I am very interested in hearing how you view the "results that can be measured..."?
The reason I ask is because my company sponsored a car at Daytona -- and, we look at GRP's, Share of voice -- and eyeballs that are exposed to our car. But, having said that -- does it translate to success? Are the things I referenced above considered a metric, or are they success? (because the numbers are large)
Just trying to figure out what YOU define as success in the sponsorship world?
Andy Monfried
Hi Andy,
Thanks for the comments.
I am currently working on the second article titled "The Sponsorship Process: a Life Cycle" which will be released in about four weeks.

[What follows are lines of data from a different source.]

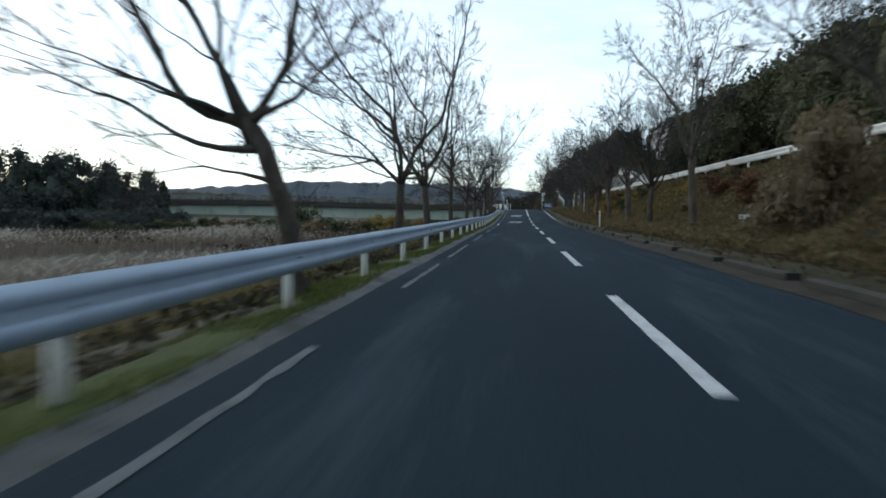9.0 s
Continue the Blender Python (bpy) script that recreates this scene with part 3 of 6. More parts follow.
SIDE_LIMBS[1:4] = 6, 5, 5
ROADSIDE = {}
ROADSIDE[9.70] = guided_cherry(301, 0.135, [(-0.05, 0.86), (-0.06, 1.75), (-0.06, 2.48)],
                                (0.50, 0.0, (-0.16, 2.61), (-0.4, 3.1), (-0.8, 3.7), (-0.9, 4.3), (-1.3, 5.7), (-1.5, 7.5)), (0.40, 1.0, (-0.26, 3.08), (-0.8, 3.9), (-1.9, 4.6), (-2.9, 5.5), (-3.8, 6.8)),
                                (0.45, 0.5, (-0.04, 2.51), (-0.1, 3.2), (-0.3, 4.0), (-0.4, 4.4), (-0.9, 5.8), (-1.2, 7.6)), (0.55, -0.3, (0.11, 2.58), (0.2, 2.9), (0.6, 3.3), (0.9, 3.8), (1.4, 4.2), (2.4, 5.2), (3.2, 6.6)),
                                (0.30, 0.3, (-0.19, 2.51), (-0.5, 2.7), (-1.2, 2.9), (-1.9, 3.1), (-3.4, 3.3)), (0.25, -1.3, (-0.19, 2.45), (-0.8, 2.6), (-2.0, 2.0)),
                                (0.25, 1.3, (-0.42, 3.02), (-1.2, 3.7), (-2.4, 4.2)))
ROADSIDE[17.60] = guided_cherry(302, 0.140, [(0.01, 0.83), (-0.16, 1.74), (-0.27, 2.88), (-0.33, 3.76)],
                                (0.35, -0.6, (-0.16, 1.86), (-1.1, 3.4), (-1.9, 4.2), (-3.2, 4.5)), (0.50, 0.3, (-0.35, 3.73), (-0.9, 5.3), (-1.3, 6.3), (-1.9, 7.2), (-2.7, 8.4), (-3.3, 10.0)),
                                (0.50, -0.3, (-0.28, 3.70), (0.2, 4.5), (0.4, 5.6), (0.3, 6.6), (0.1, 8.1), (0.0, 9.9)), (0.35, 0.8, (0.20, 4.85), (1.1, 5.8), (1.6, 6.7), (2.1, 8.1), (2.6, 9.8)),
                                (0.30, 1.3, (-0.42, 3.62), (-1.8, 4.6), (-3.5, 5.9)), (0.20, 0.0, (-0.46, 2.37), (-1.1, 2.7), (-2.4, 2.8)),
                                (0.30, -1.3, (-0.35, 3.73), (-0.4, 4.9), (0.0, 6.0)))
ROADSIDE[24.90] = guided_cherry(303, 0.140, [(0.05, 0.89), (-0.03, 1.78), (0.07, 2.56)],
                                (0.50, -0.5, (-0.08, 1.73), (-0.6, 2.4), (-1.3, 3.4), (-1.7, 4.7), (-1.9, 5.8), (-2.1, 7.3), (-2.3, 9.1)), (0.55, 0.0, (0.10, 2.56), (0.6, 3.6), (1.2, 5.0), (1.4, 6.0), (1.7, 7.5), (1.9, 9.3)),
                                (0.42, 0.6, (0.07, 2.56), (-0.2, 3.4), (-0.2, 4.3), (-0.6, 5.8)), (0.35, 0.5, (0.56, 3.53), (0.7, 4.7), (0.1, 6.1), (-0.5, 7.5), (-0.9, 9.2)),
                                (0.30, 1.3, (-0.13, 3.39), (-1.2, 4.2), (-3.7, 4.8)), (0.25, 0.0, (-0.43, 2.27), (-1.2, 2.5), (-2.5, 2.5)),
                                (0.30, 0.3, (0.51, 3.53), (1.4, 4.8), (2.7, 5.7)))
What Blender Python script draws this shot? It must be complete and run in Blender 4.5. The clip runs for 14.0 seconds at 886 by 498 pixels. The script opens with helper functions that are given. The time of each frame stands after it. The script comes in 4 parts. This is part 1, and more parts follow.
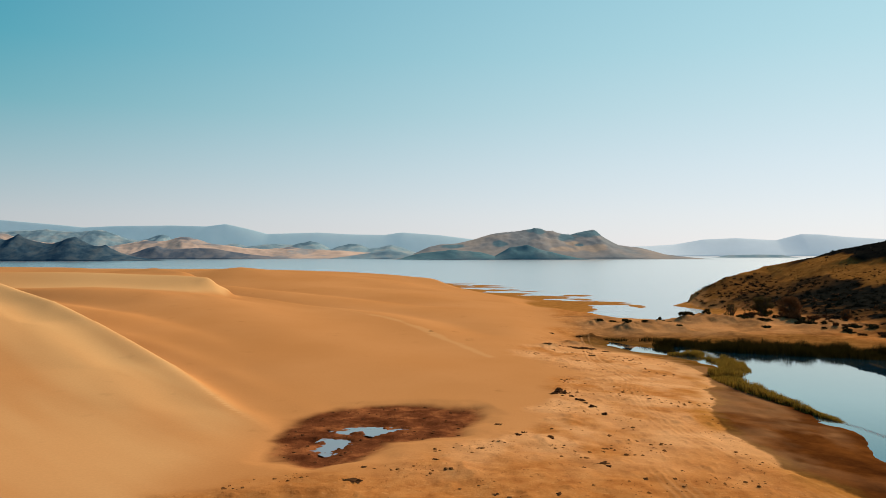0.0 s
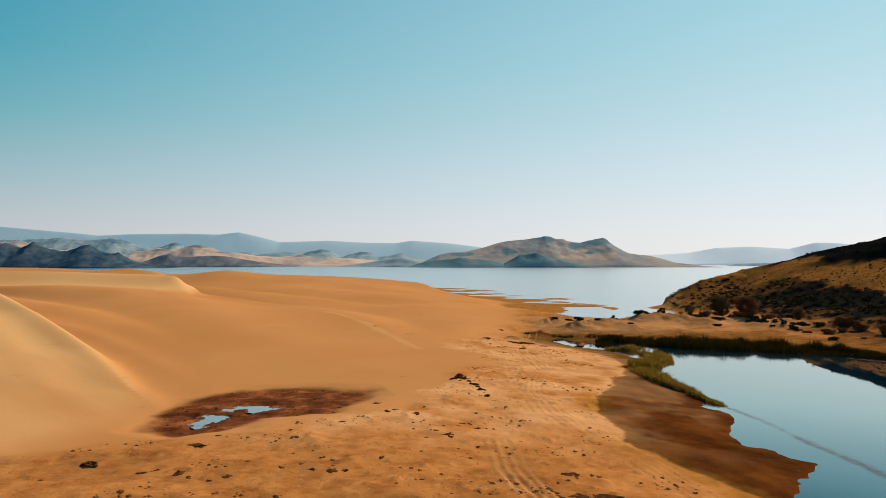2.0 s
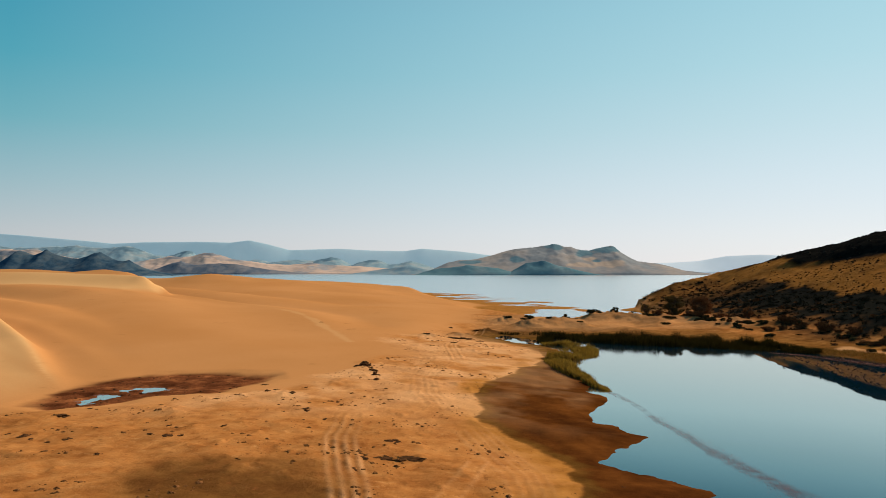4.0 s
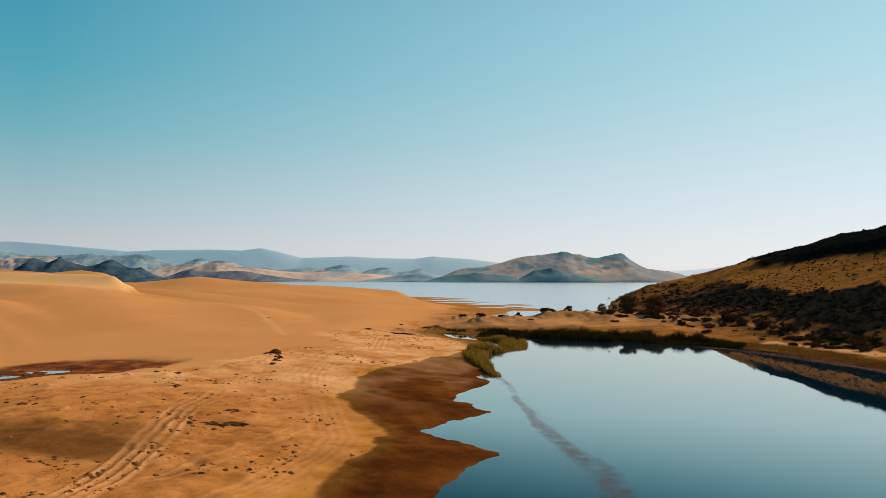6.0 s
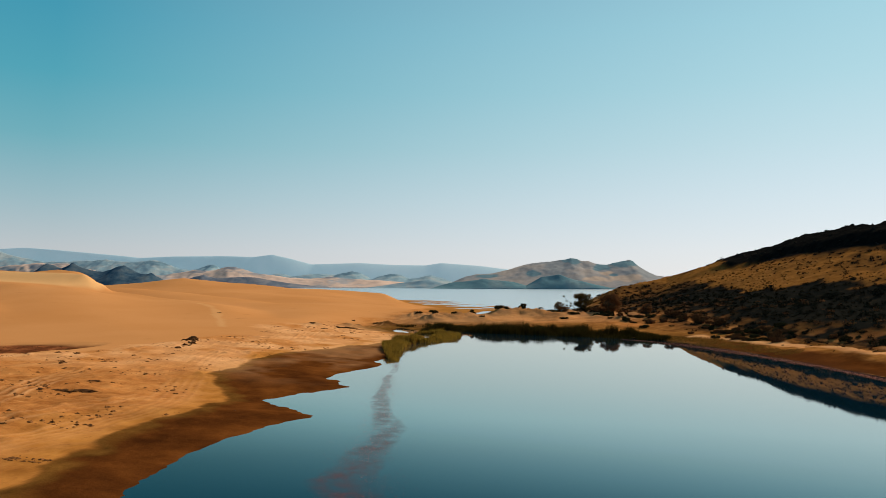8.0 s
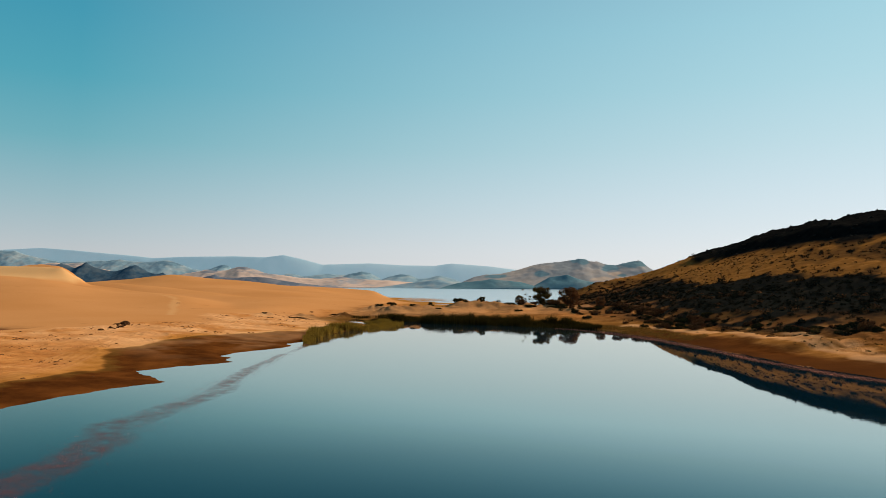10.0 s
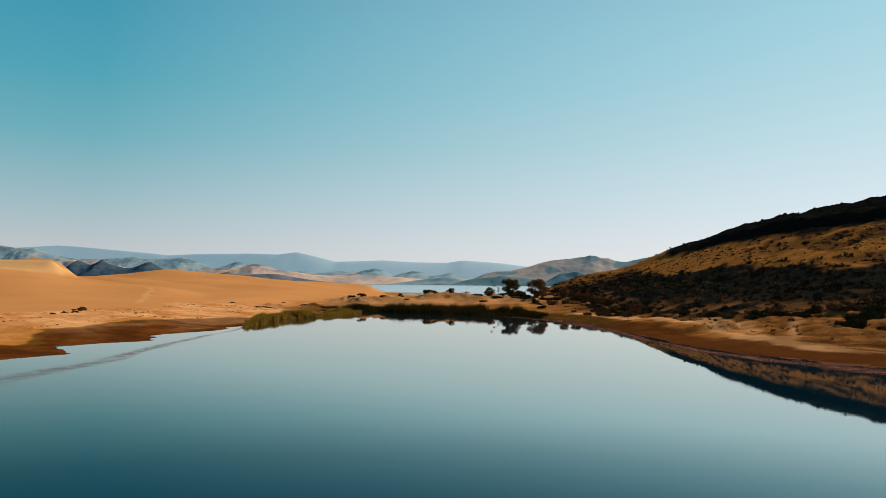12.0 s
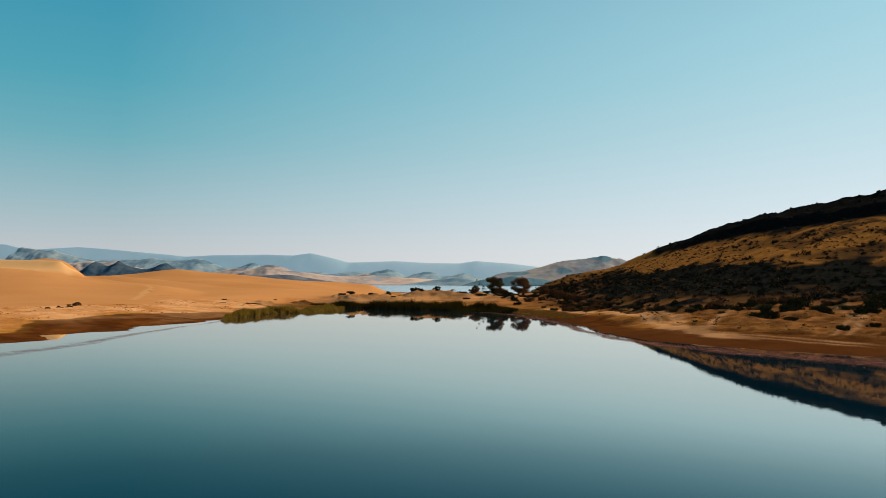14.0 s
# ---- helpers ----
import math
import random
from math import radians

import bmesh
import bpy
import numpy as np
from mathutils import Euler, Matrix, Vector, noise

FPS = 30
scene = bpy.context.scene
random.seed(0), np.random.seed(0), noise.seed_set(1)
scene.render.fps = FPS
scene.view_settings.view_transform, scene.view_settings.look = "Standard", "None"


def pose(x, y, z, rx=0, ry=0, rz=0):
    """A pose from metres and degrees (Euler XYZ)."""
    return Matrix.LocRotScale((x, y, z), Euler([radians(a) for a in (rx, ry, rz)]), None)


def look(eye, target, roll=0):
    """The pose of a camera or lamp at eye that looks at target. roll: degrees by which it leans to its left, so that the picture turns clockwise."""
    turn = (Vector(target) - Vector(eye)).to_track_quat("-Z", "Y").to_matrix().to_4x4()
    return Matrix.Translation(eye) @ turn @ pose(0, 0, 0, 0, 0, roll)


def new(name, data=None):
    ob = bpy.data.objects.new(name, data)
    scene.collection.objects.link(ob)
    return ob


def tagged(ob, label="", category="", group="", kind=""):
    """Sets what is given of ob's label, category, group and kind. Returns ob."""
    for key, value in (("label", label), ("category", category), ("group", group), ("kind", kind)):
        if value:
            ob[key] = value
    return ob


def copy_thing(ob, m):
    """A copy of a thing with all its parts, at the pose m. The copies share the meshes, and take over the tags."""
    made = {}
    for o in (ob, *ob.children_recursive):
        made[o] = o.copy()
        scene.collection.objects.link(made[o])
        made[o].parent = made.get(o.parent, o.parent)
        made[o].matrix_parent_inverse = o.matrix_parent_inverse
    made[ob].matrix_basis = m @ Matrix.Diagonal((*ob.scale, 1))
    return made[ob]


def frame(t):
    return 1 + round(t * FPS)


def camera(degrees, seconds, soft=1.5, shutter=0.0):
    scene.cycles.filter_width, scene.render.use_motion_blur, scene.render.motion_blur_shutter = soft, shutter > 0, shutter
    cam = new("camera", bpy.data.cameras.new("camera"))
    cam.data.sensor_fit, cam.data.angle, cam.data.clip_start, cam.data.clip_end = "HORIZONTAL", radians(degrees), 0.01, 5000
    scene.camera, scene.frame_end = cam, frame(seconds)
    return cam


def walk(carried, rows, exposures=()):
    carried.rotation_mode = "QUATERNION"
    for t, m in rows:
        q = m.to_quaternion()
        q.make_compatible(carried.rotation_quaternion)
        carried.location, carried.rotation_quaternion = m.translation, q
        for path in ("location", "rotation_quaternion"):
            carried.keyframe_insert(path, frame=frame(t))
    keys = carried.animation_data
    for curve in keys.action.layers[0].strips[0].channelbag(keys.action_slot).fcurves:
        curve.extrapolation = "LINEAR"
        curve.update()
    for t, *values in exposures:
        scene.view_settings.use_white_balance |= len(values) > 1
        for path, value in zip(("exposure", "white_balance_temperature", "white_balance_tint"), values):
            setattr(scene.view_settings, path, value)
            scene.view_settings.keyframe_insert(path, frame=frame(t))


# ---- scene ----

In this piece I give some real world examples so I do not want to scoop myself.
In your example you state three different metrics (some are easy and some are hard to measure). For other sponsors it might be web traffic (lots of tools to track traffic) for other is might be actual sales (which can be tracked through coupons and promotions codes). The key is to talk to the sponsor and agree on what the metric will be, how you will collect the data, and what would constitute a success. The more tangible the better.
David
Excellent summary. Those who follow the Vendée Globe singlehanded round the world sailing race will have seen examples of the different ways in which the professional skippers give value to their sponsors - particularly Sam Davies.
She sailed well, but what must really have endeared her to her sponsors (Roxy) was her irrepressibly cheerful manner and her playing up a 'girlie' image.
It really is part of her nature, but she's no airhead - she has a masters degree in engineering from Cambridge, and she always glosses over the hair-raising incidents that befall all who drive these boats hard in extreme conditions.
Great example of differentiating herself from the other teams and then matching these unique aspects to her sponsors.